No, our title does not refer to Surveillance. Despite the Thomson/Nasdaq deal last week.
Yesterday mavens of equity markets converged on Capitol Hill to debate trading woes. Apparently the Senate, unsatisfied with just one geological trope (“Fiscal Cliff”), must examine “Dark Pools.”
If you missed the news, we’ll summarize. On the Hill, leaders from the big exchanges argued that operators of trading facilities that don’t post prices and which may select which parties can participate in buying and selling are harmful to investors who want to know the true price and supply of stocks.
As you may know, “dark pools” are markets where equity traders may find shares without having to post a price, thus avoiding actions that might move market pricing or draw attention to orders. The price for shares in dark pools is determined by whatever price is best at the exchanges.
Exchanges naturally feel a bit like Best Buy in an internet world. You’re using our liquidity and our prices to determine what you can get at another market.
For their part, dark-pool operators including Credit Suisse (runs the world’s largest dark pool, Crossfinder) and ITG (operates POSIT) countered that markets are ill-served by an exchange oligopoly that writes its own rules, regulates itself and earns some $450 million in shared data revenue off the consolidated tape that is in effect a government-granted monopoly.
It’s akin to knowing that no matter what you do, if you match up trades at a certain pace you’ll earn a profit on data because it’s guaranteed – almost like rate-of-return utilities. Dark pools think that’s a whopping tradeoff for setting prices everybody else uses.

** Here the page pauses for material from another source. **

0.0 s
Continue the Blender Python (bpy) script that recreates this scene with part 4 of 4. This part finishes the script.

Joe Mecane, head of NYSE equities, made the point of the day though. The nature of markets fostered by rules has “created unnecessary complexity and mistrust of markets,” Mecane said. He wants Congress to simplify it.
Key lessons, IROs: Number one, do you notice how these discussions don’t mention issuers, without which there would be no exchanges, dark pools, or government-granted data-profits monopoly – and we’d add, no funding for the SEC budget (or any of the funds from IPOs, follow-ons and proxy solicitations that Dodd-Frank re-routed straight to the Treasury).

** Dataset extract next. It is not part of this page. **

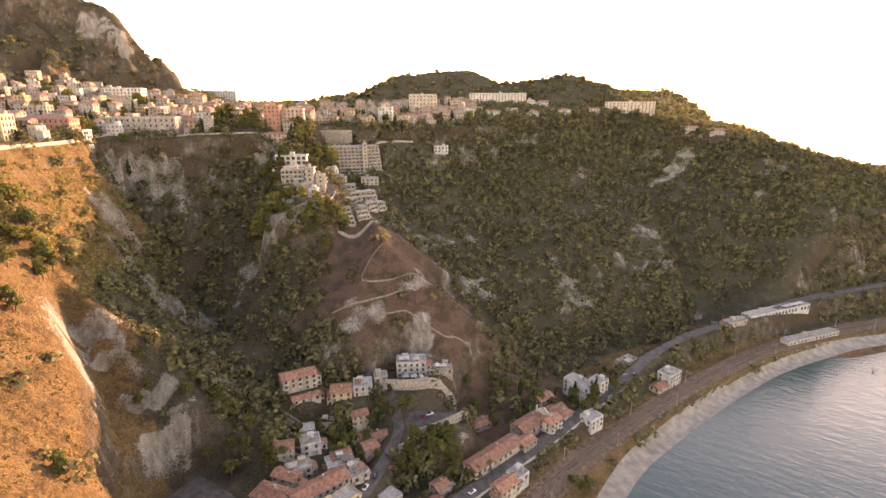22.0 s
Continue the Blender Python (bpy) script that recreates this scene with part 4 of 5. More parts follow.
arcade_wall(-247, 501, 171.6, 6, 57, 6.8, 13, "grey stone terrace wall with blind arches below the convent")
arcade_wall(-114, 582, 167, 3, 52, 5, 11, "pale arcaded terrace wall below the palace")
arcade_wall(-172, 536, 165, 12, 34, 7, 6, "stone terrace wall with arches above the gully")
for pts, tall, mat, lab in (([(-246, 340), (-246, 385), (-249, 428), (-263, 464), (-256, 482)], 2.2, STONE, "long pale terrace wall along the plateau edge"),
                            ([(-222, 501), (-205, 507), (-170, 520), (-142, 531)], 1.2, STONE, "stone road wall above the gully"),
                            ([(-72, 588), (-52, 598), (-30, 612)], 1.8, STONE, "terrace road wall above the wooded slope"),
                            ([(-77, 441), (-66, 447), (-55, 458), (-44, 472), (-38, 486)], 2.4, STONE, "curved stone wall of the spur road"),
                            ([(-107, 437), (-94, 443), (-84, 454), (-83, 468)], 1.3, STONE, "grey retaining wall of the hill road")):
    tagged(wall_along("retaining_wall", pts, tall, 0.6, mat, sink=4.0), lab, "wall", kind="structure")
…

Second, everybody is petitioning the Senate for fixes. Huh? Isn’t the stock market a quintessential free market? Clearly not. It’s controlled by Government.
Lesson Number Three: What is “capital formation,” the thing the market is supposed to be about? It’s where people with money find businesses with good plans, and together they produce wealth, jobs and opportunity. This seems by simple observation to be sorely lacking, since we have only 600 more public companies now than we did in 1971, using the Wilshire 5000 as a measure.

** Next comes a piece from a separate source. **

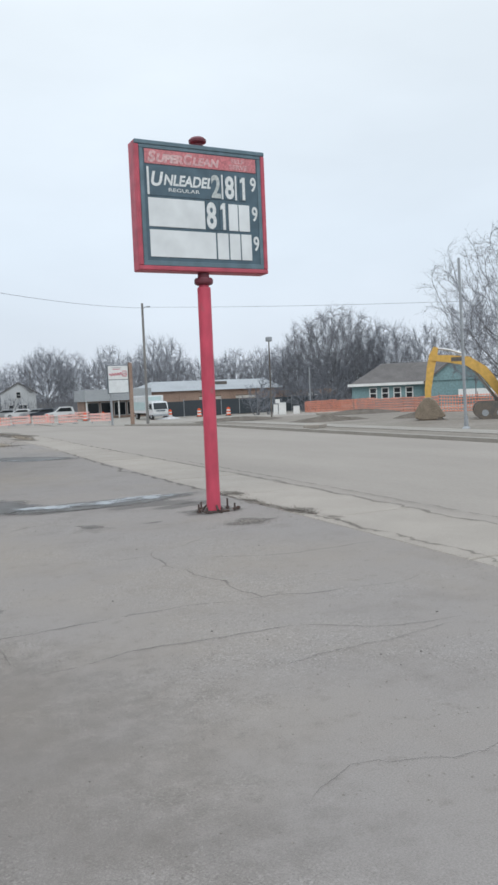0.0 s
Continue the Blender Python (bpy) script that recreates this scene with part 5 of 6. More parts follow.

Instead, we’re yammering to Congress about whether orders for shares and revenue from data are occurring fairly.
Sounds like Dark Arts to us. And not what public companies need. No matter where you fall politically, it’s in the interest of our profession to have more public companies and more IR jobs.
Seems about time for a public-company summit on capital-formation, instead of a debate we all watch from the outside about how our shares trade.